On 8/23/20 10:42 AM, Raffaello Giulietti wrote:
...
Hi Roger,
here are my notes about the Decoder.
(1) The only serious issue I could find is on L.548. It should read
L.548 CharBuffer cb = CharBuffer.wrap(chars, index, index + length);
as method wrap() takes a start and an end.
(It's quite confusing and error prone to have both (start, length) and
(start, end) conventions on ranges all over the OpenJDK :-( Nobody's
fault, just annoying.)
Well spotted, fixed.
The rest are minor notes.
(2) While I'm pretty sure that a JIT compiler can remove the index range
check on L.465 when len is replaced by bytes.length on L.463, I'm less
sure that it can do it as currently coded, despite len and bytes.length
having the same value. Readability wouldn't suffer and len could be
removed.
The JIT doesn't have trouble following those values.
(3) The expressions preLen > origLen - sufLen on L.492 and sufLen >
origLen - preLen on L.496 are equivalent. The latter is thus useless on
L.496 because it is always false when execution reaches here.
true; updated to optimize the case of empty prefix and/or suffix.

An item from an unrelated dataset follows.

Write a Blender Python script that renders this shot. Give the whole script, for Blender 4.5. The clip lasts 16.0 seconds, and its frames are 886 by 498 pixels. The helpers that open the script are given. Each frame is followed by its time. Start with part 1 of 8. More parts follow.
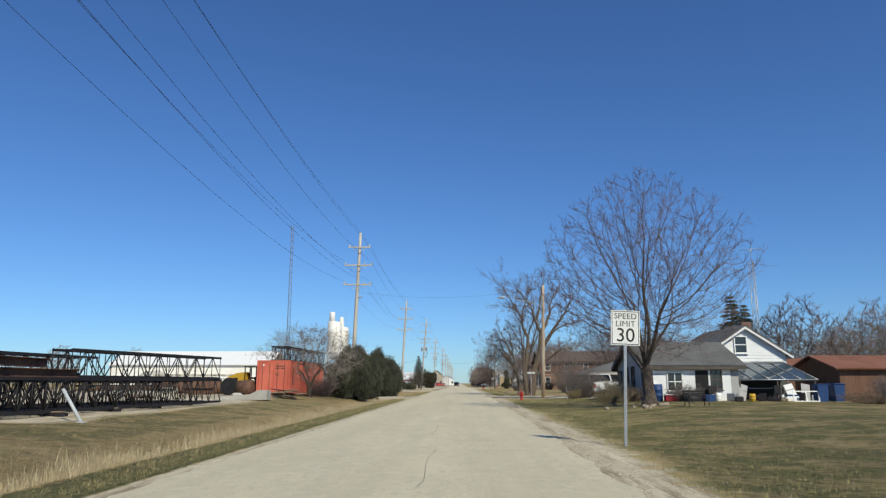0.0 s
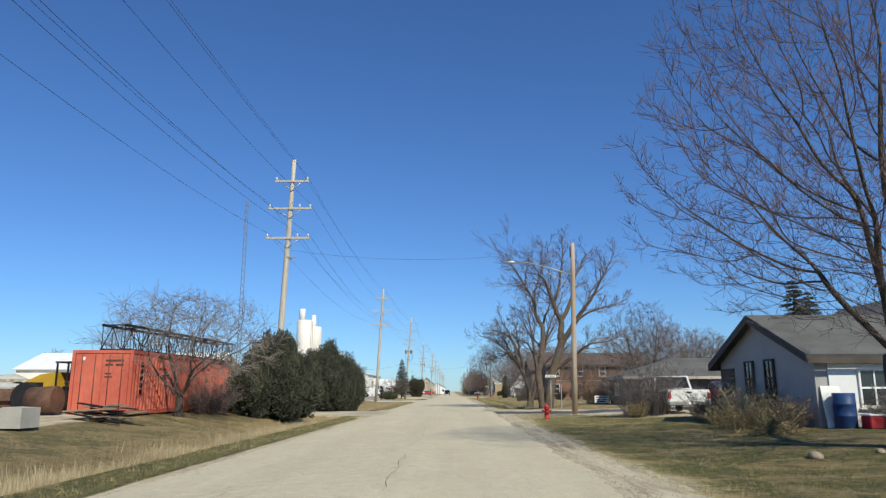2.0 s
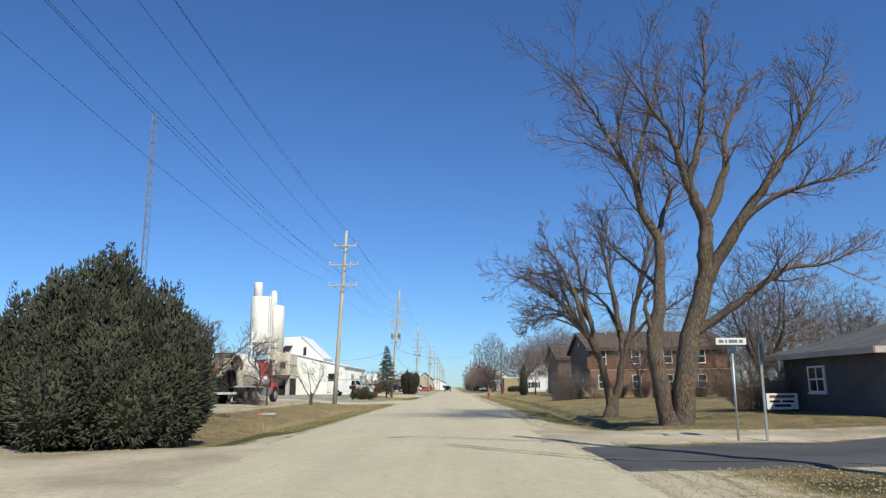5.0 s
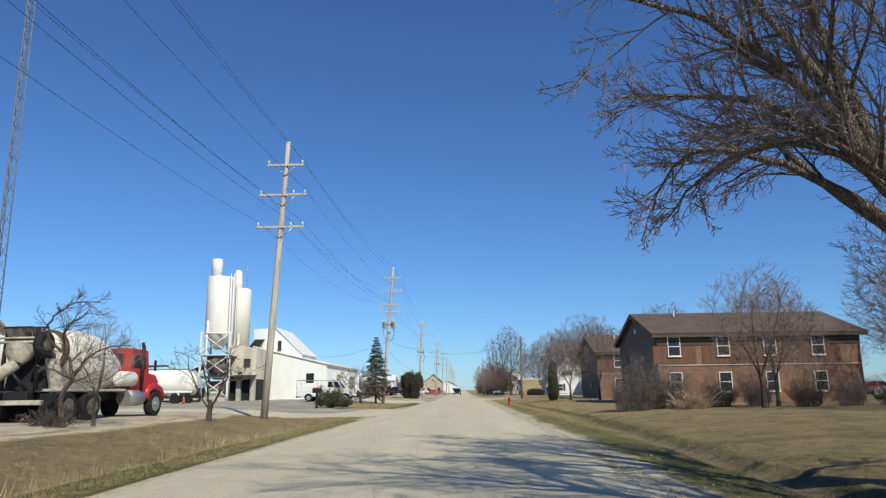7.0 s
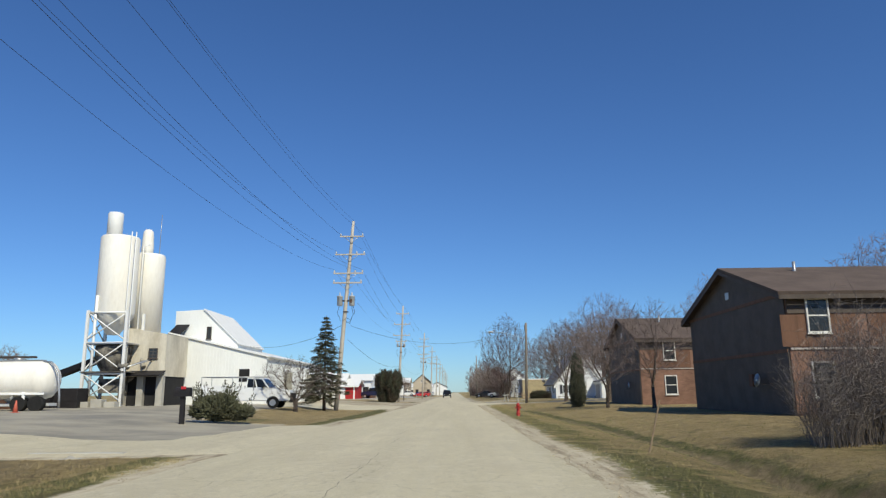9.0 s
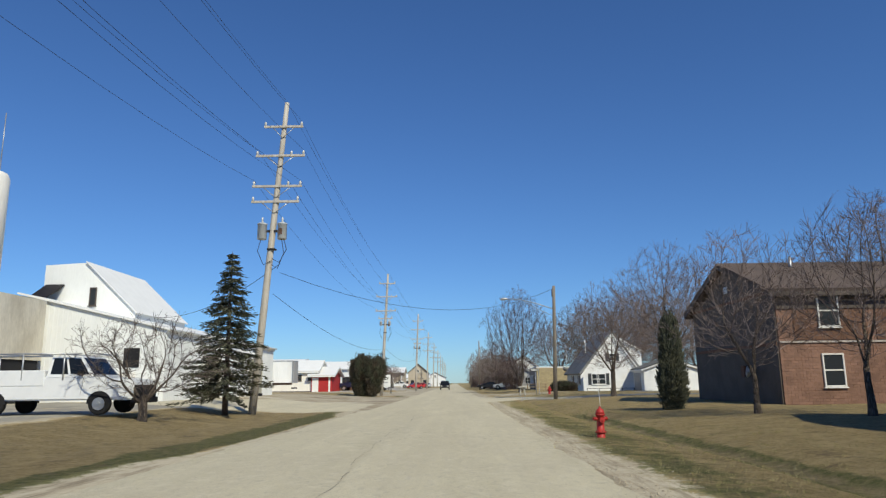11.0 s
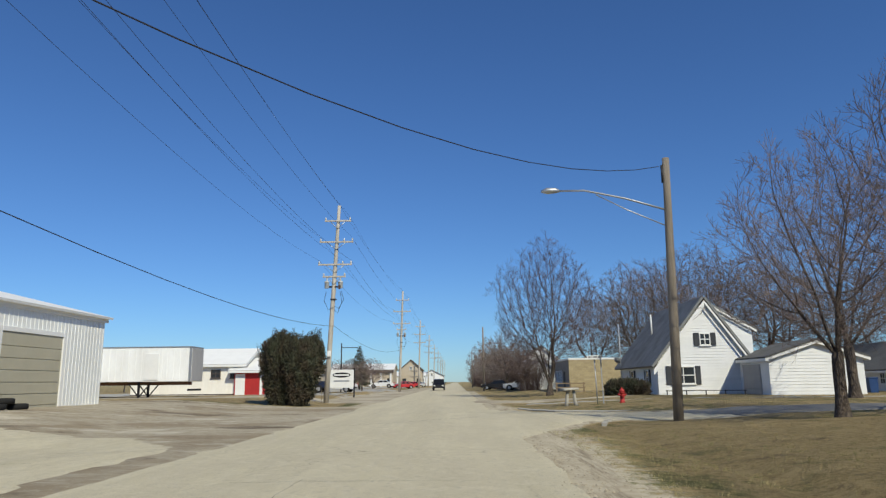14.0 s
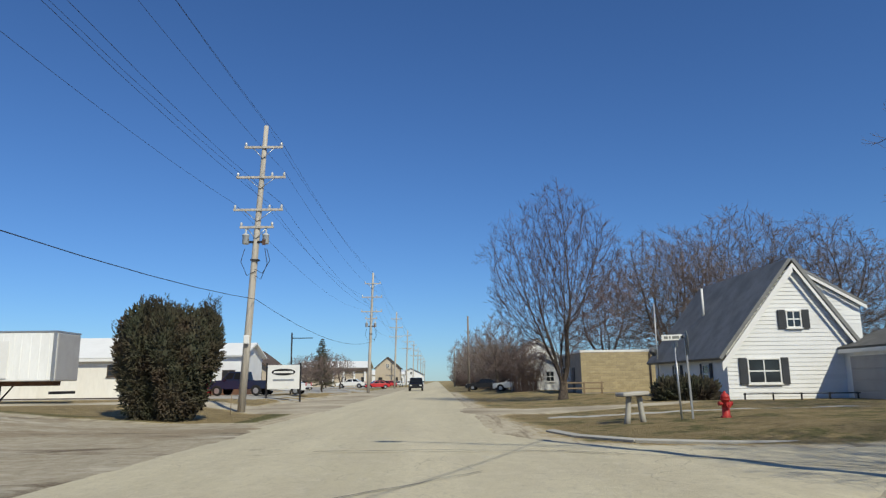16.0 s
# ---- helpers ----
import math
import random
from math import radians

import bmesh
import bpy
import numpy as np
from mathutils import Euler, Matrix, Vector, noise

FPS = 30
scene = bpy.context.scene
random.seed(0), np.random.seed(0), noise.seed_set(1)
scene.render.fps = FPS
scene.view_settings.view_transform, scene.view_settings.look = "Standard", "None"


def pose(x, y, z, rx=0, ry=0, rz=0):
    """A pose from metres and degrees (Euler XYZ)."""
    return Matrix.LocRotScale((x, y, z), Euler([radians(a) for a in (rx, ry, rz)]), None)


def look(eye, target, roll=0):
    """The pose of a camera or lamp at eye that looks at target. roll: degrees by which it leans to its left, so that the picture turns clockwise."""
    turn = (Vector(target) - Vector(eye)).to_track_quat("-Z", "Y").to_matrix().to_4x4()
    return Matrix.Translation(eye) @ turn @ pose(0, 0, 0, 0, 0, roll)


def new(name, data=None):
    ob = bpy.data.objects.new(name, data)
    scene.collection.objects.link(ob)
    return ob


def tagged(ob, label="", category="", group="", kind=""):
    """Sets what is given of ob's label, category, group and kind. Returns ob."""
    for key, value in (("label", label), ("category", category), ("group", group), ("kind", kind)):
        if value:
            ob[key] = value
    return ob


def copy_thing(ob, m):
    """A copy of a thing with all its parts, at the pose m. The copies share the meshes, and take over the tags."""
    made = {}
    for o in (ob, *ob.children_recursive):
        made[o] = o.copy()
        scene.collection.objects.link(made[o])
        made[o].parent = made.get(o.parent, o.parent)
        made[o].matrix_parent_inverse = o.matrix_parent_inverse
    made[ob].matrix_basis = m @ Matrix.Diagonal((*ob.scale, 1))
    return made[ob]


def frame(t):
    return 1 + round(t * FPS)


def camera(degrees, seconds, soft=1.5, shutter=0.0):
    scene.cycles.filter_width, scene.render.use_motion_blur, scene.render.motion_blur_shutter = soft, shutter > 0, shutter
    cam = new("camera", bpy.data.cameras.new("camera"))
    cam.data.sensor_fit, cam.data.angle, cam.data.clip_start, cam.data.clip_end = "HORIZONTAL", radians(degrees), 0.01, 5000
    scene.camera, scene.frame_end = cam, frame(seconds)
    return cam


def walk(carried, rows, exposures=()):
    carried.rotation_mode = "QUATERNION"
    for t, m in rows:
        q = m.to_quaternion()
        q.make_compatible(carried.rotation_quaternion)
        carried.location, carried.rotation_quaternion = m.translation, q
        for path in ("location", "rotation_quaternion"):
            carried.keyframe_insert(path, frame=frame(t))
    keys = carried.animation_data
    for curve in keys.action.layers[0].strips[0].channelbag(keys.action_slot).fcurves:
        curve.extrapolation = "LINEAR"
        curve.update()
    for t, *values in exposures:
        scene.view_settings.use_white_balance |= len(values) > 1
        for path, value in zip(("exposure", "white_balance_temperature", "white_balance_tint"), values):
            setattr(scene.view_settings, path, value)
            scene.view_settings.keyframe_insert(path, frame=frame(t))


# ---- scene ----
# camera: one lens, driven along the road (seconds, x, y, z, yaw, pitch, roll)
cam = camera(65.3, 16.0, soft=1.3)
PATH = [
    (0.0, -0.51, 0.00, 1.35, 1.36, 10.98, -0.04),
    (0.5, -0.49, 5.76, 1.33, 1.05, 11.18, 0.02),
    (1.0, -0.41, 11.20, 1.34, 1.03, 11.38, 0.07),
    (1.5, -0.30, 16.69, 1.35, 0.82, 11.61, 0.09),
    (2.0, -0.21, 22.37, 1.35, 0.69, 11.64, 0.05),
    (2.5, -0.13, 28.04, 1.35, 0.79, 11.56, 0.20),
    (3.0, -0.07, 33.63, 1.34, 0.78, 11.56, 0.25),
    (5.5, -0.21, 60.17, 1.35, 0.77, 11.29, 0.75),
    (6.0, -0.11, 65.78, 1.36, 1.16, 11.45, 0.84),
    (6.5, 0.01, 71.47, 1.37, 1.63, 11.29, 0.83),
    (7.0, 0.13, 77.34, 1.36, 1.58, 11.55, 0.69),
    (7.5, 0.25, 83.05, 1.35, 1.13, 11.64, 0.38),
    (8.0, 0.39, 88.75, 1.34, 1.01, 11.68, 0.50),
    (8.5, 0.54, 94.53, 1.33, 1.08, 11.59, 0.51),
    (9.0, 0.66, 100.39, 1.35, 1.03, 11.70, 0.56),
    (11.5, 0.57, 129.63, 1.34, 0.91, 10.84, 0.64),
    (12.0, 0.74, 135.38, 1.36, 0.98, 10.81, 0.84),
    (12.5, 0.86, 140.84, 1.36, 1.18, 11.07, 0.79),
    (13.0, 0.97, 146.21, 1.36, 1.11, 10.71, 0.63),
    (13.5, 1.06, 151.45, 1.35, 1.01, 11.27, 0.56),
    (14.0, 1.13, 156.35, 1.33, 1.00, 10.89, 0.61),
    (14.5, 1.18, 160.75, 1.33, 0.95, 10.71, 0.71),
    (15.0, 1.21, 165.07, 1.34, 1.10, 10.98, 0.70),
    (15.5, 1.23, 169.00, 1.35, 0.88, 10.93, 0.72),
    (16.0, 1.25, 172.51, 1.34, -0.55, 10.79, 0.68),
]


def drive_pose(x, y, z, yaw, pitch, roll):
    return pose(x, y, z) @ pose(0, 0, 0, 0, 0, yaw) @ pose(0, 0, 0, 90 + pitch) @ pose(0, 0, 0, 0, 0, -roll)


walk(cam, [(r[0], drive_pose(*r[1:])) for r in PATH], ((0, 0.05), (1.5, 0.12), (2.5, 0.2), (4.2, 0.22), (6.2, 0.2), (7.5, 0.06), (9, 0.03), (11.5, -0.03), (16, -0.07)))

# ---- light ----
SUN_FROM = Vector((0.50, -0.86, 0.0)).normalized()
SUN_ELEV = radians(42)
world = bpy.data.worlds.new("world")
scene.world = world
world.use_nodes = True
wn = world.node_tree
sky = wn.nodes.new("ShaderNodeTexSky")
sky.sky_type = 'NISHITA'
sky.sun_disc = False
sky.sun_elevation = SUN_ELEV
sky.sun_rotation = math.atan2(SUN_FROM.x, SUN_FROM.y)
sky.air_density, sky.dust_density, sky.ozone_density = 1.0, 0.1, 4.0
tone = wn.nodes.new("ShaderNodeMix")
tone.data_type, tone.blend_type = 'RGBA', 'MULTIPLY'
tone.inputs["Factor"].default_value = 1.0
tone.inputs["B"].default_value = (0.62, 0.94, 1.34, 1)
wn.links.new(sky.outputs[0], tone.inputs["A"])
wn.links.new(tone.outputs["Result"], wn.nodes["Background"].inputs[0])
wn.nodes["Background"].inputs[1].default_value = 0.080
sun_dir = Vector((SUN_FROM.x * math.cos(SUN_ELEV), SUN_FROM.y * math.cos(SUN_ELEV), math.sin(SUN_ELEV)))
sun = new("sun", bpy.data.lights.new("sun", 'SUN'))
sun.data.energy, sun.data.angle, sun.data.color = 4.2, radians(0.53), (1.0, 0.945, 0.75)
sun.matrix_world = look(sun_dir * 100, (0, 0, 0))
scene.view_settings.exposure = 0.0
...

(4) The code starting at L.588 assumes that delimiter.length() > 0,
which is ensured by the optimization in L.585-586.
Without this assumption, however, neither L.509 nor L.512 are correct
when delimiter.length() == 0.
To make the code to work even when, for some reason, delimiter.length()

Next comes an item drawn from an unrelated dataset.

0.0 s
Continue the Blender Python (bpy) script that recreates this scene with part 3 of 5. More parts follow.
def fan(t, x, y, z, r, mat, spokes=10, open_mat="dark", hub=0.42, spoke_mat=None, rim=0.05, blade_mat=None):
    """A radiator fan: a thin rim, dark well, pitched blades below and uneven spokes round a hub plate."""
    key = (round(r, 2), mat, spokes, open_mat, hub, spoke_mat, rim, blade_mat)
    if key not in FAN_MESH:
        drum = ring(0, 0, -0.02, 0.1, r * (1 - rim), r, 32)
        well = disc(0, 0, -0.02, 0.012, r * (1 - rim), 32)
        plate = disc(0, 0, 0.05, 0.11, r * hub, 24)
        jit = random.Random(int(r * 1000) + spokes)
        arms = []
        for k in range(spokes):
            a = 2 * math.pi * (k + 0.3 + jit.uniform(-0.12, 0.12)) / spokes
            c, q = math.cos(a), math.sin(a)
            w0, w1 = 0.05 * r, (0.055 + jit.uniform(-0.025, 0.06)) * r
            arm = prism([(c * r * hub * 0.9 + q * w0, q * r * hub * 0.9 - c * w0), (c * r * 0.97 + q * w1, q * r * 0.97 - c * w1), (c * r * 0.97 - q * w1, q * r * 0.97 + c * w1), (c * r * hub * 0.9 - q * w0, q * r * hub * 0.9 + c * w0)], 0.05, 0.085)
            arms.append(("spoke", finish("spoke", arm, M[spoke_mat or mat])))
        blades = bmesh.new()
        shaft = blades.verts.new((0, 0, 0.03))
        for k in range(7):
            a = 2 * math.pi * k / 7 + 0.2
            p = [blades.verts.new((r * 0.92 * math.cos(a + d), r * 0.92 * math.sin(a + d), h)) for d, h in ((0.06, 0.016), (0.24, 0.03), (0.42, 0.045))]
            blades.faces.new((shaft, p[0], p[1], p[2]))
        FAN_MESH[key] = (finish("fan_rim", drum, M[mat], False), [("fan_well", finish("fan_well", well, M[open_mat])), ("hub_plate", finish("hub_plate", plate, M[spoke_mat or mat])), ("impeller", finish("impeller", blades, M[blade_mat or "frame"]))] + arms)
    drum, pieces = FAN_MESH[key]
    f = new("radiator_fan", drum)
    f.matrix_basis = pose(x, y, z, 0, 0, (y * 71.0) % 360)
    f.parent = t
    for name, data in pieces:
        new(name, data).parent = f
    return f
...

== 0) the lines can be replaced by the slightly more involved yet more
robust
L.509 if ((subcs.length() - 2) % stride != 0)
and
L.512 final int len = (subcs.length() - 2) / stride + 1;
fixed
(5) I guess that the rationale for not failing fast on illegal
characters in the loop on L.516-521, and accumulate and postpone the
check only after the whole cs has been processed, is that the code
optimistically assumes that cs is legal, so it would be wasteful to
check at each iteration.
But since each iteration already needs a quite more expensive check for
the delimiter, I wonder if the postponing makes much economical sense.
The check could be directly on v before assignment to bytes and the var
illegal could be removed.
The code is easier to read with the inline checs and throws.
(6) What about moving L.517 at the end of the loop body so that memory
accesses are issued with strictly increasing and hardware predictable
addresses? This move would also better reveal the "left-to-right"
processing intent.
ok, though with a lot of reordering and caching in hardware it won't
make a difference.
(7) On L.561, delimiter.isEmpty() could be removed as checkDelimiter()
is not invoked when the delimiter is empty. But it's perhaps safer to
have it.
It could be an assert, but asserts aren't enabled always
(8) You may want to wrap escapeNL() around the message on L.567-569
ok
(9) fromHexPair() and fromHex() can be declared static.
(10) equals() and hashCode() are missing despite the class being
value-based. This holds for Encoder as well.
Added
I look forward for the next iteration of the code.
Thanks for the comments,
Roger
Greetings
Raffaello